Associative Array Index Multiple Expansions

There are several instances where bash performs multiple expansions of associative array indices. As you might guess, this can be dangerous, possibly leading to code injection if the index contains command substitution syntax.

Here are some examples:

$ declare -A hash
$ key='x$(date >&2)'
$ [[ -v hash[$key] ]]
Mon Mar  1 09:24:20 EST 2021

$ (( hash[$key]++ ))
Mon Mar  1 09:24:58 EST 2021
Mon Mar  1 09:24:58 EST 2021

In some cases (e.g. the [[ -v command), single-quoting the array[$index] syntax as 'array[$index]' will work. However, this is insufficient for the arithmetic context cases. For those, you must understand that the arithmetic context treats its content as if it were double-quoted already, and therefore single quotes have no special meaning. You can, however, use a backslash to quote the $ in the index:

$ (( hash[\$key]++ ))

See Pitfall 62 for more explanation.

It's also worth pointing out that bash 5.0 and higher has an assoc_expand_once shell option that may suppress the multiple expansions in some cases. The effects of this option as a mitigation have not been fully explored at the time of writing, so you may need to run your own experiments if you try to use it.

Indirect Assignments

As we discussed earlier, one of the major bash weaknesses is the inability to return a value from a function to the caller. Some people try to work around this by passing a variable name as an argument to the function, and then having the function assign to this variable using eval or some form of indirect assignment.

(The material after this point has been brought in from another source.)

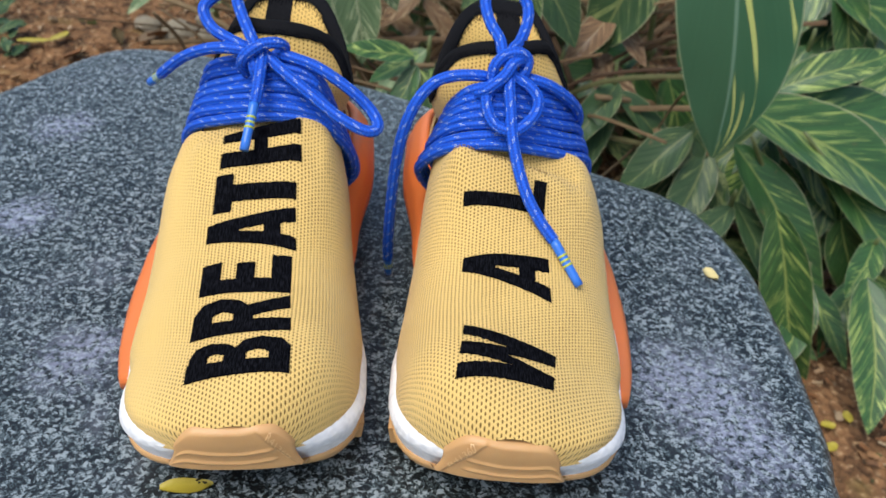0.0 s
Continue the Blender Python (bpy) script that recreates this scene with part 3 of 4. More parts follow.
def build_sock(shoe, flip):
    SOCK.update(side=-flip, front=0.184 if flip < 0 else 0.177, slope=0.68 if flip < 0 else 0.50, tuck=0.008 if flip < 0 else 0.0085)
    thetas = [2 * math.pi * k / 96 for k in range(97)]

    def sleeve(inset, depth_top, z0, n=16):
        rows, uvs = [], []
        for i in range(n + 1):
            rows.append([sock_point(t, z0 + (rim_z(t) - depth_top - z0) * i / n, inset) for t in thetas])
            uvs.append([((t - math.pi) * 0.042, (z0 + (rim_z(t) - z0) * i / n) * 1.6) for t in thetas])
        return grid(rows, uvs)
    v, f, uv = sleeve(0.0, 0.004, 0.03)
    part("sock", mesh_of("sock", v, f, uv), KNIT_COARSE, shoe, "yellow knitted ankle sock")
    v, f, uv = sleeve(0.0032, 0.004, 0.05)
    part("lining", mesh_of("lining", v, [q[::-1] for q in f], uv), KNIT_COARSE, shoe, "yellow knitted lining")
    # binding over the rim: outside, lip, inside
    prof = [(-0.0005, 0.0044), (-0.0011, 0.0042), (-0.0013, 0.0032), (-0.0013, 0.0018), (-0.0010, 0.0006), (0.0006, -0.0008), (0.0020, -0.0006), (0.0036, 0.001), (0.0040, 0.003), (0.0040, 0.0066), (0.0034, 0.0070)]
    rows = []
    for inset, down in prof:
        row = []
        for t in thetas:
            c = math.cos(t)
            wide = 1.1 + 0.9 * smooth01((0.92 - c) / 0.5) if inset < 0 else 1.0 + 0.7 * smooth01((0.4 - c) / 0.4) - 1.2 * smooth01((-c - 0.45) / 0.45)
            jag = 0.0006 * noise.noise((t * 95, down * 100, 0)) if down > 0.0041 else 0
            row.append(sock_point(t, rim_z(t) - down * wide + jag, inset))
        rows.append(row)
    v, f, _ = grid(rows)
    part("collar_binding", mesh_of("collar_binding", v, f), BINDING, shoe, "black stitched binding round the collar")
    # overlock stitches on the front of the binding
    for k in range(64):
        t = -1.15 + 2.3 * k / 63
        c = math.cos(t)
        line = [sock_point(t + 0.010 * math.sin(j + k), rim_z(t) - 0.0022 - (0.0023 + 0.0006 * math.sin(k * 2.3)) * j / 3, -0.00135) for j in range(4)]
        v, f, uv = tube(line, 0.00022, 0.00016, 5)
        part("stitch", mesh_of("stitch", v, f, uv), THREAD, shoe)
    # overlock stitches round the lining of the heel
    for k in range(54):
        t = math.pi - 1.5 + 3.0 * k / 53
        c = math.cos(t)
        edge = 0.0066 * (1.0 + 0.7 * smooth01((0.4 - c) / 0.4) - 1.2 * smooth01((-c - 0.45) / 0.45))
        line = [sock_point(t + 0.010 * math.sin(2 * j + k), rim_z(t) - edge - (0.0016 + 0.0006 * math.sin(k * 1.7)) * j / 3, 0.0041) for j in range(4)]
        v, f, uv = tube(line, 0.00028, 0.00020, 5)
        part("stitch", mesh_of("stitch", v, f, uv), THREAD, shoe)
    # black tape up the inside of the heel
    rows = []
    for i in range(14):
        z = 0.08 + (0.1372 - 0.08) * i / 13
        rows.append([sock_point(math.pi - flip * (0.06 + 0.9 * (z - 0.125)) + (j / 8 - 0.5) * 0.42, z, 0.0042) for j in range(9)])
    v, f, uv = grid(rows)
    part("heel_tape", mesh_of("heel_tape", v, f), BINDING, shoe, "black tape on the lining of the heel")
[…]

Those approaches aren't wrong, but the variable name argument must be sanitized/validated, or else there is a possibility of code injection. For example,

f() {
  declare -g "$1=return value"
}

g() {
  printf -v "$1" %s "return value"
}

Both of these functions are subject to code injection if the caller passes an argument that contains untrusted user input:

$ f 'x[$(date >&2)0]'
Wed Jun  3 16:19:57 EDT 2020
$ g 'x[$(date >&2)0]'
Wed Jun  3 16:19:58 EDT 2020

As you might have guessed by now, the solution to this problem is to sanitize user input before passing it as a variable name (or array index) to any kind of assignment.